The consequences of inflation were increase in the levels of poverty and increase in income inequality. Inflation also damaged savings by private developers who wanted to invest in the economy. Hungary succumbed to 34.8% inflation in 1991, as Czech Republic experienced 20.8% of inflation in 1992 (Lane 51). The two cou8antries, Hungary and Czech are only ones that experienced the lowest inflation rates during the transition. Poland appeared to suffer the highest inflation rates with 585.8% in 1990 and 70.3% in 1991.
The main reason for such economic difficulties attributed to the shifting of government roles to the private investors who were perhaps not very ready to take over. The souring economic demises in the Eastern Europe during the 1990s liberation program impacted negatively on domestic investment tat would probable create employment for the region’s population. The effects of 1990s liberalization of the Eastern Europe saw Eastern Germany reunify to join the European Union.
Liberalization of economy is only viable way a country can open up for rapid and fruitful growth and development. Liberalizing economy works to allow free flow of labor, trade materials and abundant supply of capital within the country’s economy. Latin American countries and the Eastern European countries are good examples of the need to liberalize a country’s market. Both Latin American countries and Eastern European countries realized the need to liberalize their economies from 1990. This realization came after seasons of serious economic difficulties that could only spur rising rate of unemployment and expansion of the poverty line. Eastern Europe in specific was grappling with socialism facets that locked them out of the rest of the world. To revive and revamp the economy of the region, the member countries had to resolves to liberalization reforms that shifted towards privatization of all state owned firms and creation of sustainable market environment. The main purpose of liberalization was to enable the countries participate in productive international trade with Western countries and allies. The move also intended to expand capital base in each member country. However, the transition period presented several economic difficulties that saw massive inflation and high unemployment rates.

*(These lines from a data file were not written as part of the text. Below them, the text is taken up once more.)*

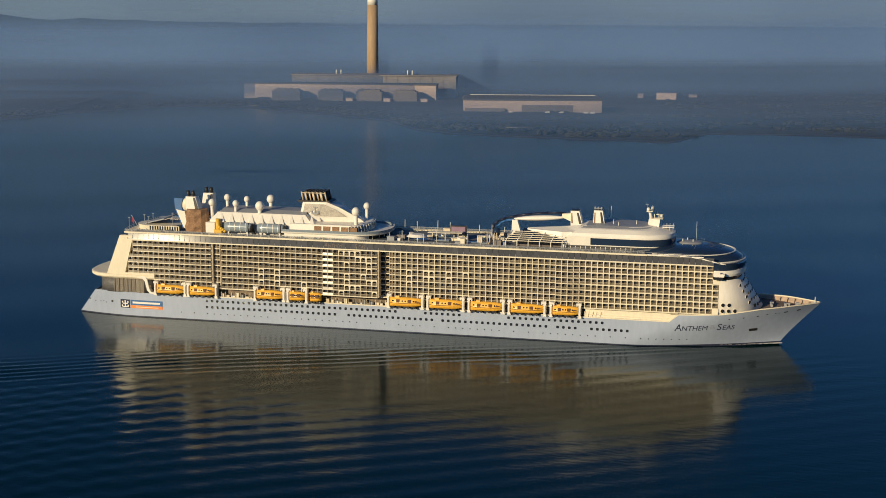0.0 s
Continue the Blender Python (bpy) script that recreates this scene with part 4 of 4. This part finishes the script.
        for x in (x0 + 2, x1 - 2):
            bm = bmesh.new()
            box(bm, x - 0.3, x + 0.3, -16.4, -14, 40.9, 42.6)
            part("pod_leg", bm, [WHITE], p)
        circle = [2 * math.pi * i / 12 for i in range(12)]
        for u in (0.2, 0.4, 0.6, 0.8):
            bm = bmesh.new()
            x = x0 + (x1 - x0) * u
            loft(bm, [[(x + d, -15.2 + 1.98 * math.cos(a), 44.6 + 2.38 * math.sin(a)) for a in circle] for d in (-0.12, 0.12)])
            part("pod_hoop", bm, [WHITE], p)
        bm = bmesh.new()
        loft(bm, [[(x1 - 1.5, -15.2 + 1.96 * math.cos(a), 44.6 + 2.36 * math.sin(a)) for a in circle], [(x1 + 0.1, -15.2 + 1.5 * math.cos(a), 44.4 + 1.8 * math.sin(a)) for a in circle]])
        tube(bm, (x1 - 0.3, -14.0, 44.5), (x1 + 1.3, -14.0, 41.0), 0.4, 0.4, 8)
        part("pod_end", bm, [BLACK], p, "dark pod end with lifting arm")
    bm = bmesh.new()
    tube(bm, (-101.2, -14, 41), (-101.2, -14, 48), 1.3, 1.1, 10)
    box(bm, -102.5, -98.8, -16, -12, 40.9, 43.2)
    part("slide_tower", bm, [YELLOW], ship, "yellow slide tower")
    bm = bmesh.new()
    for i in range(4):
        tube(bm, (-100.4 + i * 0.9, -15.5, 44.5 - i * 0.6), (-99.5 + i * 0.9, -15.5, 44.0 - i * 0.6), 0.8, 0.8, 8)
    part("slide_tube", bm, [YELLOW], ship)
    bm = bmesh.new()
    box(bm, -107, -102.5, -15, -9, 40.9, 46.2)
    part("slide_house", bm, [WHITE], ship)


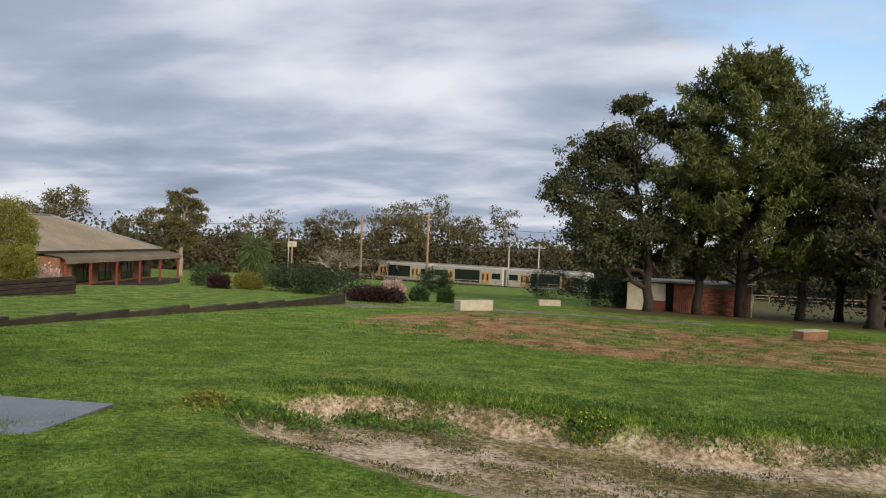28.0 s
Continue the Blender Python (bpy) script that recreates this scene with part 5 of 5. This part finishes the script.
# ---- garden shrubs between the lawn and the railway ----
SHRUBS = [("golden_conifer", "golden green clipped conifer by the house", -32.2, 34.2, 4.8, 1.15, LEAF_GOLD, 0.45, 0), ("golden_conifer", "small golden green conifer by the house", -30.4, 32.8, 2.1, 1.0, LEAF_GOLD, 0.5, 0),
          ("hedge_bush", "large dark rounded hedge bush", -22.9, 50.4, 1.9, 2.3, LEAF_CONIFER, 0.5, 0), ("hedge_bush", "large dark rounded hedge bush", -20.0, 48.6, 1.75, 2.2, LEAF_CONIFER, 0.5, 0),
          ("red_shrub", "dark red leaved shrub", -12.6, 41.4, 0.62, 0.85, LEAF_RED, 0.5, 0), ("red_shrub", "dark red leaved shrub", -13.9, 41.6, 0.66, 0.9, LEAF_RED, 0.5, 0), ("red_shrub", "round dark red shrub on the lawn edge", -27.6, 47.4, 0.75, 0.6, LEAF_RED, 0.5, 0),
          ("lime_shrub", "yellow green shrub by the hedge", -26.6, 49.6, 1.0, 0.9, LEAF_GOLD, 0.5, 0), ("green_shrub", "bright green round shrub behind the lawn", -38.4, 61.4, 2.5, 1.3, LEAF_SHRUB, 0.5, 0), ("green_shrub", "green shrub behind the lawn", -37.0, 70.0, 2.6, 1.8, LEAF_SHRUB, 0.5, 0),
          ("green_shrub", "small green shrub by the gravel", -12.6, 47.0, 0.65, 0.45, LEAF_SHRUB, 0.5, 0), ("green_shrub", "small green shrub by the gravel", -11.0, 47.4, 0.6, 0.4, LEAF_SHRUB, 0.5, 0), ("green_shrub", "green shrub near the railway", -20.0, 72.0, 2.2, 1.5, LEAF_SHRUB, 0.5, 0),
          ("dark_hedge", "dark spreading hedge tree", -9.6, 76.0, 2.8, 2.6, LEAF_CONIFER, 0.5, 0), ("dark_hedge", "dark spreading hedge tree", -5.8, 76.0, 2.6, 2.4, LEAF_CONIFER, 0.5, 0), ("dark_hedge", "dark shrub beside the shed", -2.4, 60.0, 2.4, 1.6, LEAF_CONIFER, 0.5, 0), ("lime_shrub", "yellow green shrub beside the shed", -1.0, 60.5, 1.3, 0.9, LEAF_GOLD, 0.5, 0),
          ("pink_shrub", "pale pink flowering shrub by the house", -30.6, 34.9, 0.75, 0.8, LEAF_LILAC, 0.5, 0), ("pale_shrub", "pale flowering shrub behind the hedge", -18.0, 56.0, 0.9, 0.7, LEAF_LILAC, 0.5, 0)]
for k, (name, label, x, y, h, r, leaf, shape, pt) in enumerate(SHRUBS):
    conifer(name, label, x, y, h, r, leaf, 400 + k, 16 if h < 3.5 else 34, 230 if leaf is not LEAF_GOLD else 640, 0.115 if leaf is LEAF_GOLD else 0.17, shape, "garden shrubs", 0.0, False, pt)


def cabbage_tree(x, y, h):
    rng = np.random.RandomState(77)
    ob = thing("palm_lily", x, y, gz(x, y), "bushy palm lily with drooping strap leaves", "plant")
    part("trunk", Tubes().add([(0, 0, -0.1), (0.1, 0, h * 0.6)], [0.2, 0.14], 7).mesh("trunk", BARK_GREY), ob)
    n = 2600
    c = rng.normal(size=(n, 3)) * [0.42, 0.42, 0.65] + [0, 0, h * 0.64]
    d = c - [0, 0, h * 0.7]
    d[:, 2] -= 0.9
    v, f = leaves(rng, c, 0.75, 0.03, 0, d + rng.normal(size=(n, 3)) * 0.25, 0.25)
    part("crown", mesh_from("crown", v, f, [LEAF_STRAP]), ob)


cabbage_tree(-32.3, 59.6, 4.0)
tree("bare_magnolia", "small pale leafless flowering tree by the hedge", -24.5, 60.0, [(0, 0, 0), (0, 0, 1.2), (0.1, 0, 2.4)], [0.16, 0.12, 0.06],
     [(0, 0, 3.0, 3.0, 2.2, 1.1, 50), (1.5, 0, 2.4, 2.0, 1.6, 0.9, 30), (-1.6, 0, 2.4, 2.0, 1.6, 0.9, 30)], LEAF_BROWN, 0.1, 4, BARK_PALE, seed=500, twigs=1, core=0.0)
tree("woodland_edge_gum", "tall pale-limbed gum beside the house garden", -58.0, 84.0, [(0, 0, 0), (0, 0, 4), (0.3, 0, 8)], [0.3, 0.24, 0.1],
     mass(503, 20, [3.5, 5.5, 8.0, 11.0], [0, 0.5, -0.3, 0.2], [0, 0, 0, 0], [2.4, 4.2, 3.8, 1.8], 0.32, 12, 0.6), LEAF_FOREST, 0.3, 44, BARK_PALE, seed=501)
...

Latin American countries also realized the need to liberalize their economies majorly after suffering serious fiscal crisis in 1980s. The region required liberalization to narrow poverty lines and ensure equality in the distribution of income. Even tough the liberalization of the 1990s bore some cognizable fruits; inequality in household income seemed to increase alongside unemployment rate. The economic liberalization policy adopted by Eastern Europe appeared to capitalist based while that of Latin America seemed to be more of socialism.